Track icon tooltips — hover over any track icon to see the track name. Track labels are editable inline.
Quick actions tooltips moved to top to avoid being cut off by the timeline.
Landing page redesigned — cinematic hero with parallax scroll, SVG icons for features, animated accent lines, gradient text, stats row, terminal-style CTA.
Footer updated with correct page links (Editor, Models, Roadmap, Changelog, Blog, Contributors, Brand, Privacy, Terms).
Privacy and Terms pages updated to reflect local-first, self-hosted architecture. No cloud uploads, no analytics, no tracking.
Roadmap rewritten with 15 items covering upstream foundation, fork, and all AI features added.
Contributors page now includes thank-you sections for OpenCut upstream project and the open-source community.

Fixes:

Hydration mismatch in ThemeToggle — added mounted state to avoid server/client text mismatch.
TTS service Dockerfile — added build-essential and cargo for compiling native dependencies. Added COQUI_TOS_AGREED env var.
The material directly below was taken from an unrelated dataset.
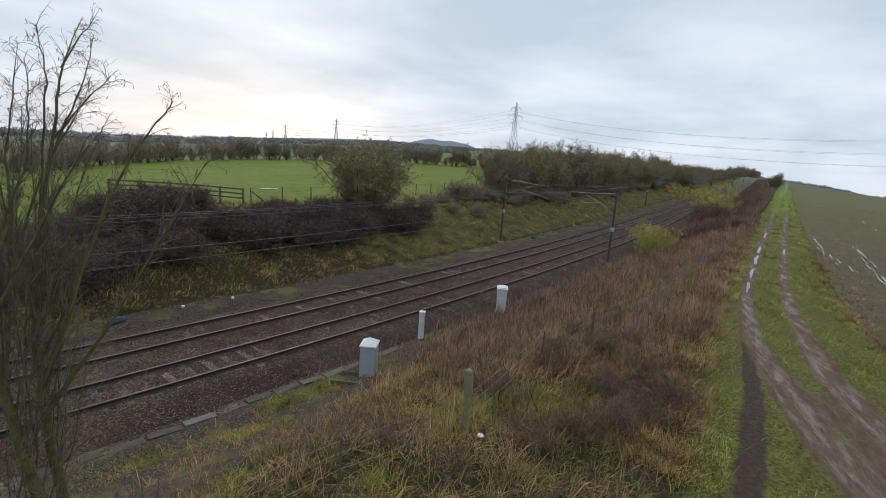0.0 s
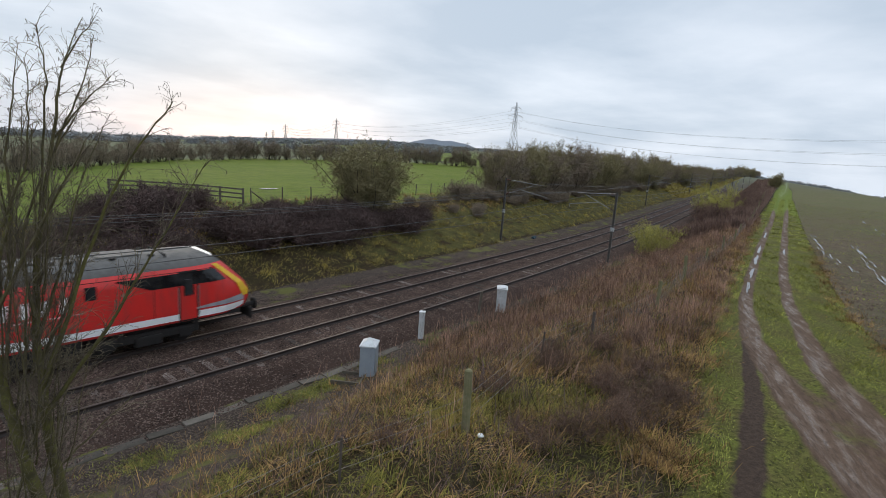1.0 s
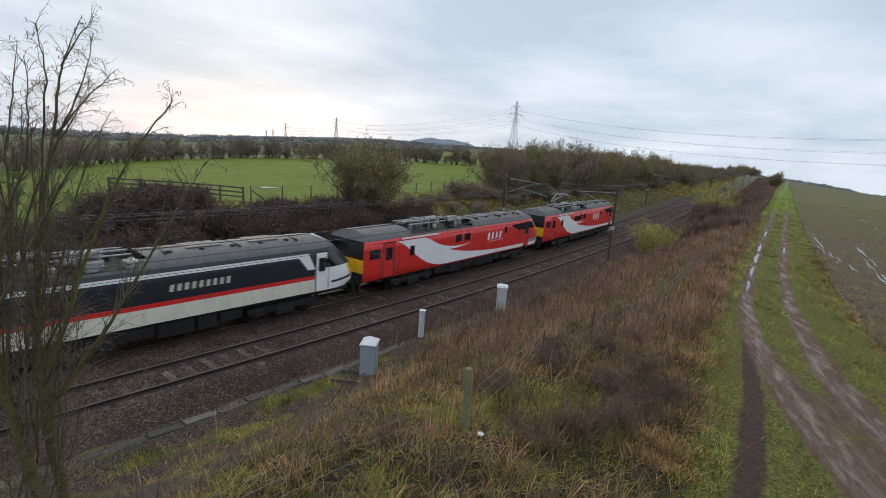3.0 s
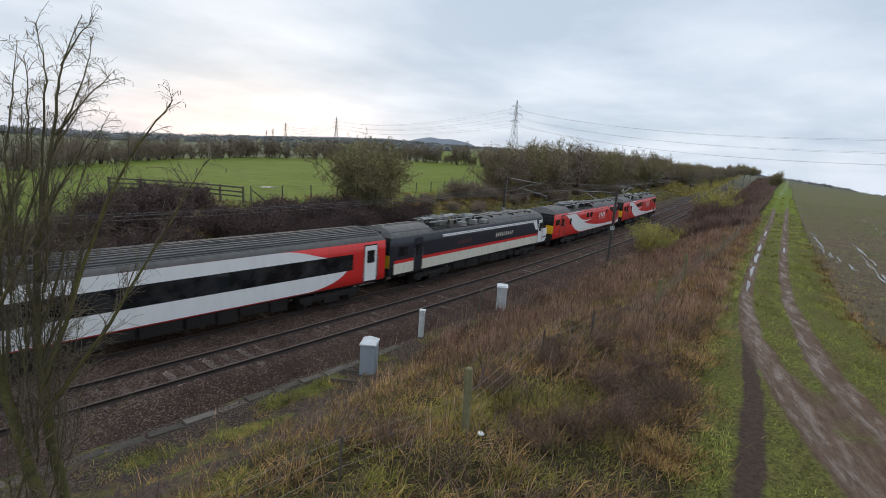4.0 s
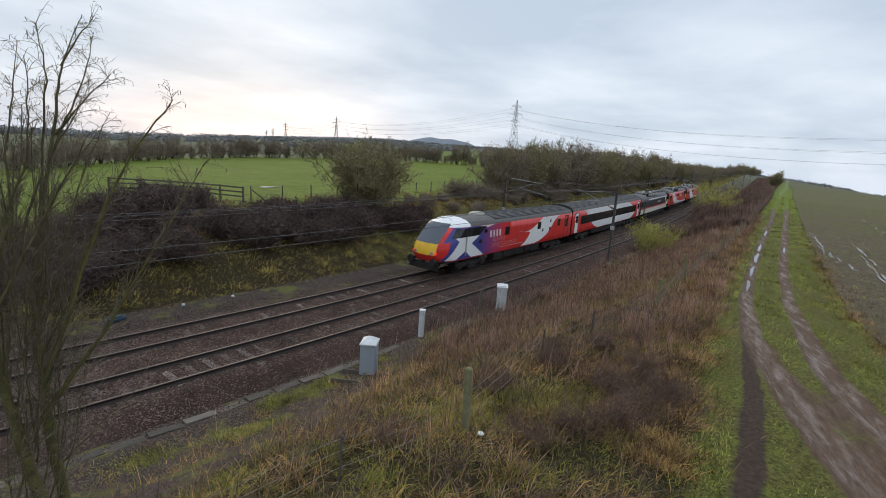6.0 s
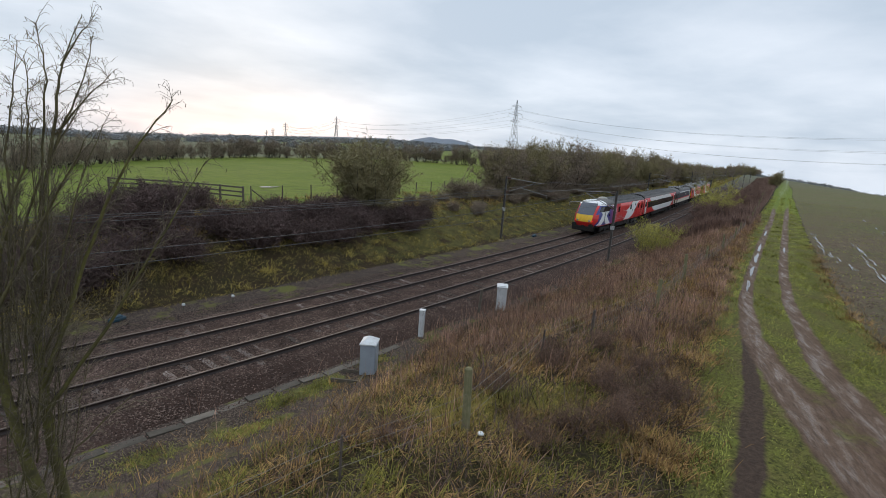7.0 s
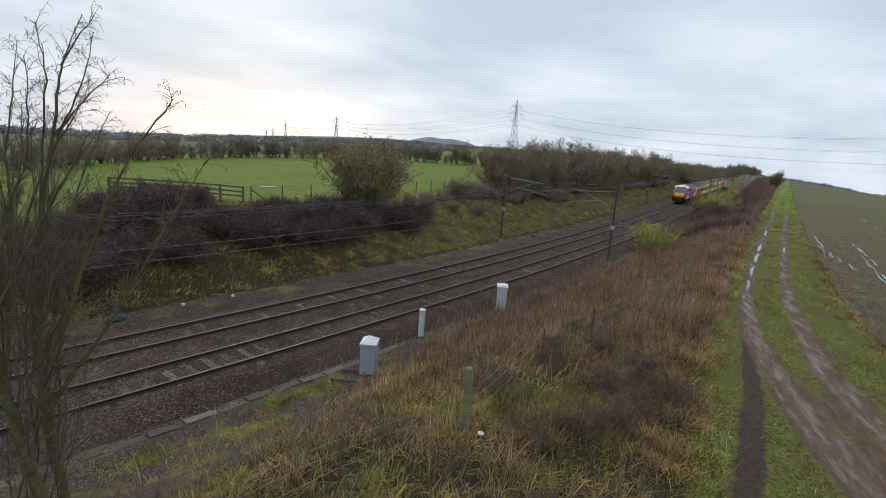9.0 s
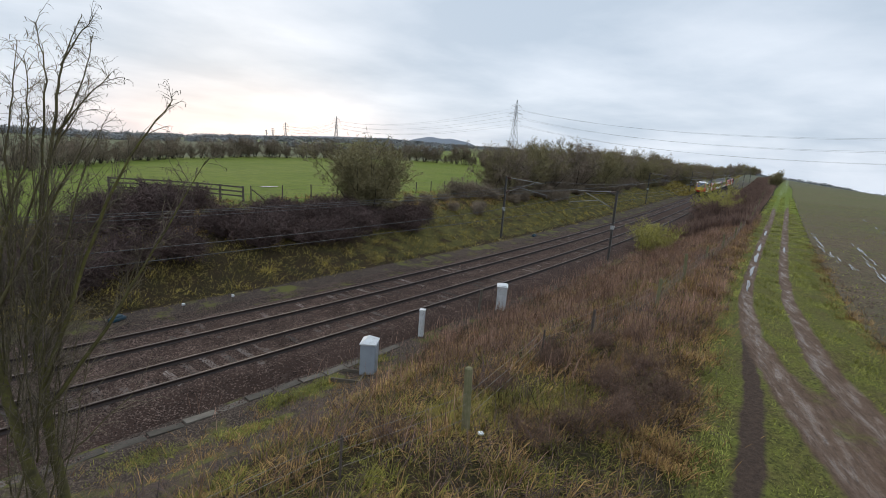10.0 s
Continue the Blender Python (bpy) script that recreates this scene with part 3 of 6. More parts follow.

Pinned torch<2.6 for weights_only compatibility.
Image service — changed rembg to rembg[cpu] to include onnxruntime dependency.
TTS generation now runs in a thread pool so health checks remain responsive during long generation.
Audio InputDisposedError — wrapped audio iterator in try-catch so deleting tracks during playback doesn't crash.
React hooks violation in QuickActionsBar — moved early return after all hook declarations.
File extension fix for transcription — creates a proper File with extension when mediaAsset has no filename.